Raden Oemar Said Tjokroaminoto (1882-1934) pidato dengan berapi-api menunjukkan betapa kaum Muslim sangat kehilangan Khilafah. Pada 1890-1929 Haji Fachrudin sebagai pemimpin Muhammadiyah menyarankan untuk membentuk komite khusus untuk mengirim delegasi ke Cairo.
Kemudian komite khusus inilah yang nantinya akan menyelenggarakan Kongres al Islam Hindia pada 12-16 Desember 1924 di Surabaya. Kala itu, semangat menegakkan khilafah masih menjadi cita-cita Muslim Indonesia. Tidak seperti sekarang, tatkala pemikiran umat terbelah akan ajaran Islam yang satu ini.
Fakta mengejutkan ditulis Mona Hassan di buku ini bahwa Nahdatul Ulama (NU) yang lahir pada Januari 1926, lahir untuk menjawab dilema yang muncul seputar Khilafah. Kyai Asnawi dari Kudus dan Kyiai Bisri Syansuri dari Jombang yang rencananya akan dikirim ke Cairo.
Epilog ditutup dengan pusaran harapan-harapan dan aspirasi religius. Banyak organisasi dan gerakan massa berdiri untuk memperjuangkan kebangkitan umat. Pertama Ikhwanul muslim disebut oleh penulis sebagai gerakan modernis, aspirasionis, dengan solusi bertahap terhadap permasalahan umat.

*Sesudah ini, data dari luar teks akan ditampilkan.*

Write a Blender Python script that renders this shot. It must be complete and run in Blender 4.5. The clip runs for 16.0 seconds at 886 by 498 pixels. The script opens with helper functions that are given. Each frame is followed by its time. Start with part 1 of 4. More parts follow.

Kemudian ada gerakan lain yang ideologis, radikalis, dengan solusi inqilabiyah atau revolusioner, dan tanpa kekerasan, yaitu Hizbut tahrir, sebuah partai pembebas. Demokrasi, kapitalisme dan nasionalisme adalah halangan bagi penegakan khilafah, kata Mona Hassan. Tsumma takuunu khilafatan ala minhajin nubuwwah.